Quartile rating: 5.5/10 · 1 rating
Kyle and Sarah Miller have it all: a huge gated house on the water, fancy cars, and the potential for romance in their relationship. He's just back from a business trip and their teen daughter Avery is sneaking out to a party, when four thugs in security uniforms and ski masks stage a home invasion. They want what's in the safe: cash and diamonds. As Kyle stalls them, trying to negotiate for Sarah's freedom, the fault lines in Kyle and Sarah's marriage and the pasts of the four robbers come into play. Is there room here for heroism?
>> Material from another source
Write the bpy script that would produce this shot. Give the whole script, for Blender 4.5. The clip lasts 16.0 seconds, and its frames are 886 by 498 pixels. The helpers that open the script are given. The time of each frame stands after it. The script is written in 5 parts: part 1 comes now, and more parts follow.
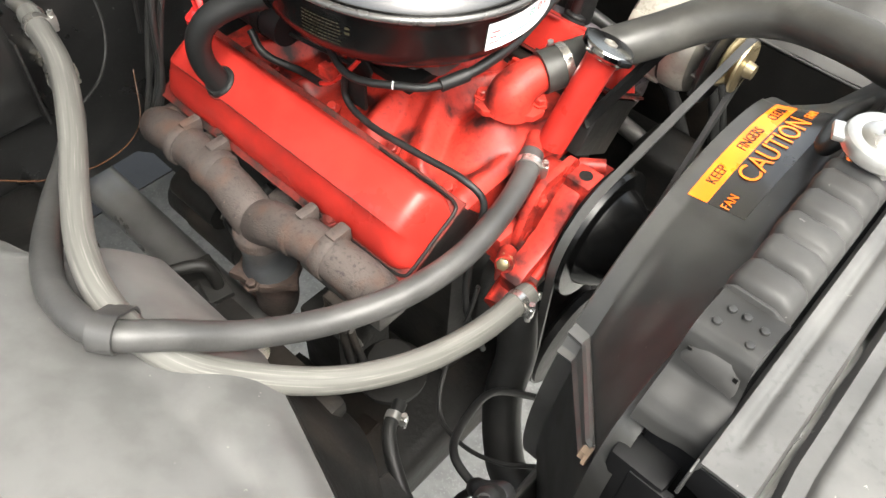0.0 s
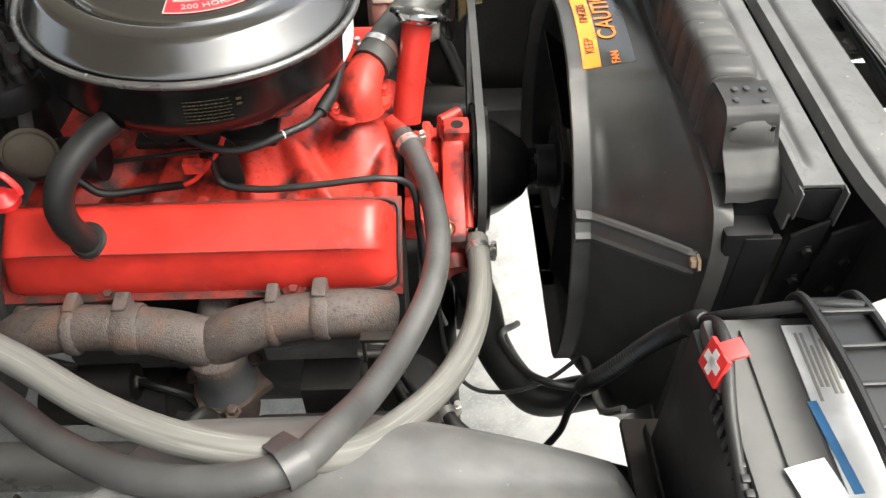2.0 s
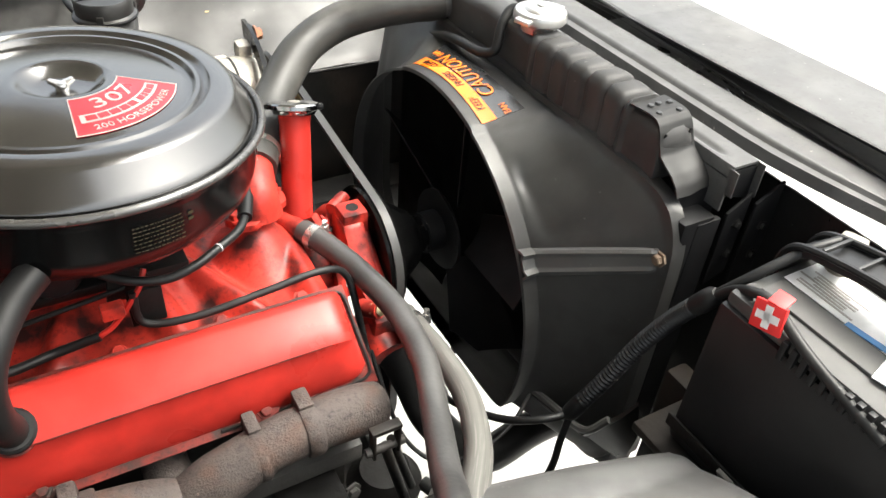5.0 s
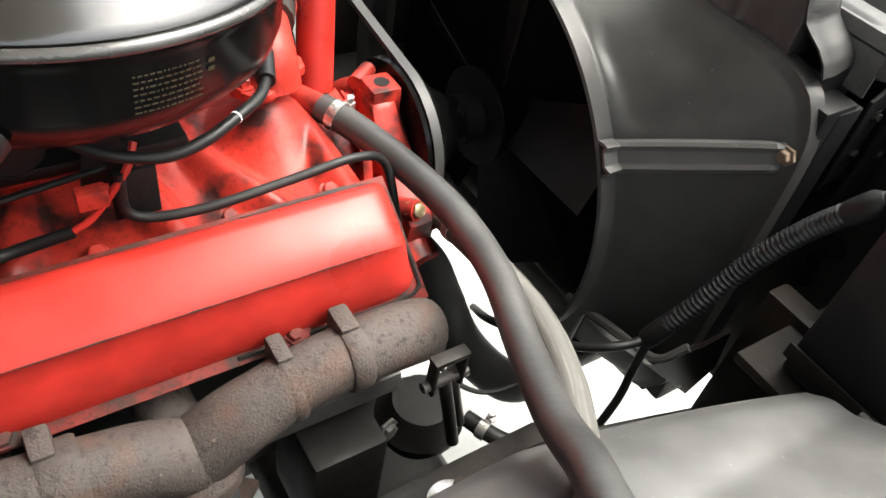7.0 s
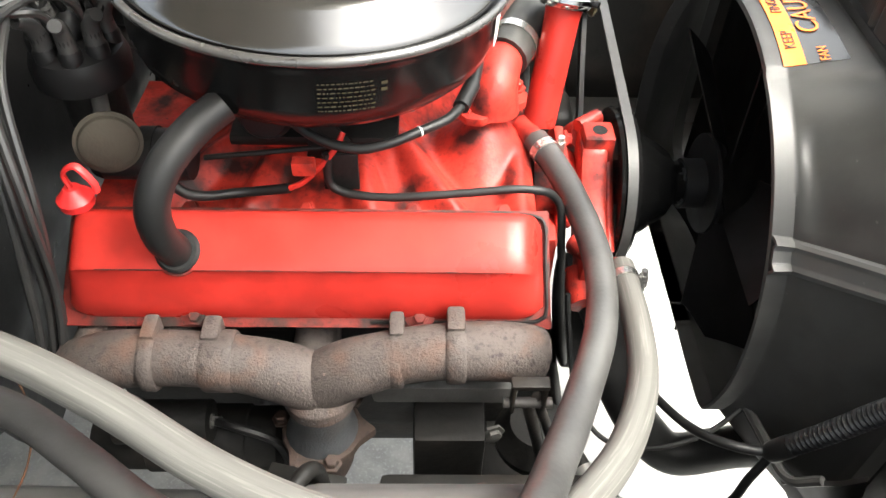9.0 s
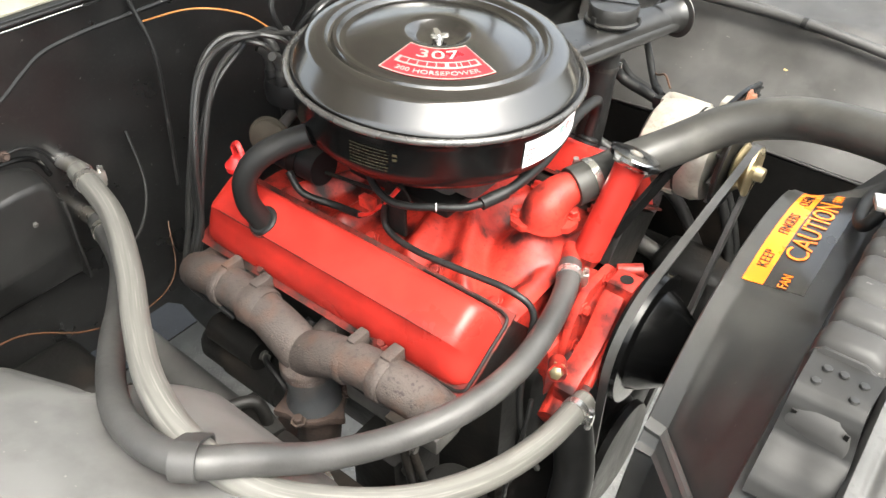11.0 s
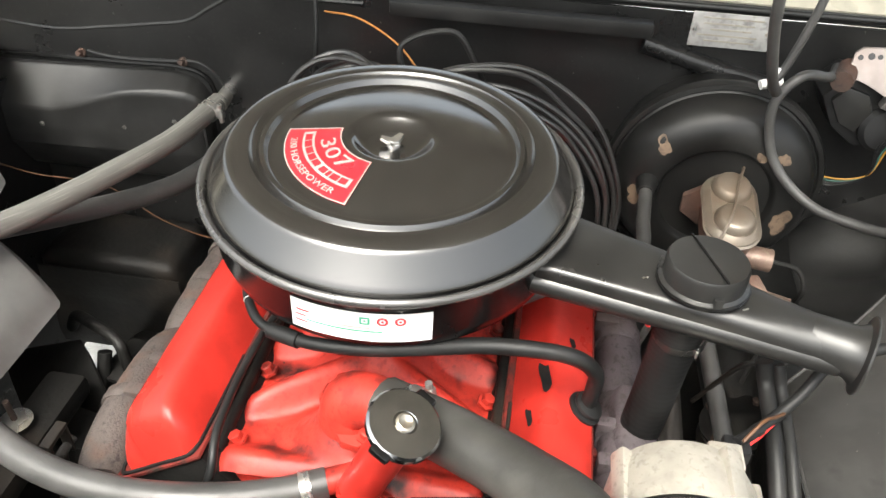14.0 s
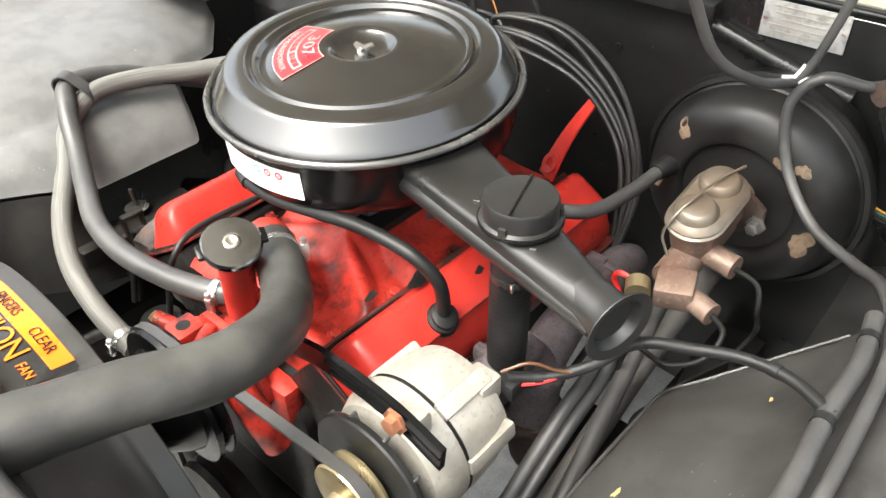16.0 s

Trespass is a largely forgettable home-invasion thriller that squanders its premise and its cast (Nicolas Cage, Nicole Kidman). The plot relies on increasingly implausible twists and contrived revelations about the robbers' backstories and the marriage's cracks, never building genuine tension. The acting is erratic — Cage goes through his familiar manic shtick while Kidman is underused, and the supporting cast is broadly sketched. Cinematography is competent but unremarkable, with little visual flair to elevate the claustrophobic setting. The film offers nothing particularly distinctive in the crowded home-invasion genre; its twists feel recycled from better entries. The ending resolves messily without earning its attempted catharsis. Across the board, it's a below-to-middling effort that lands right around its mediocre reputation.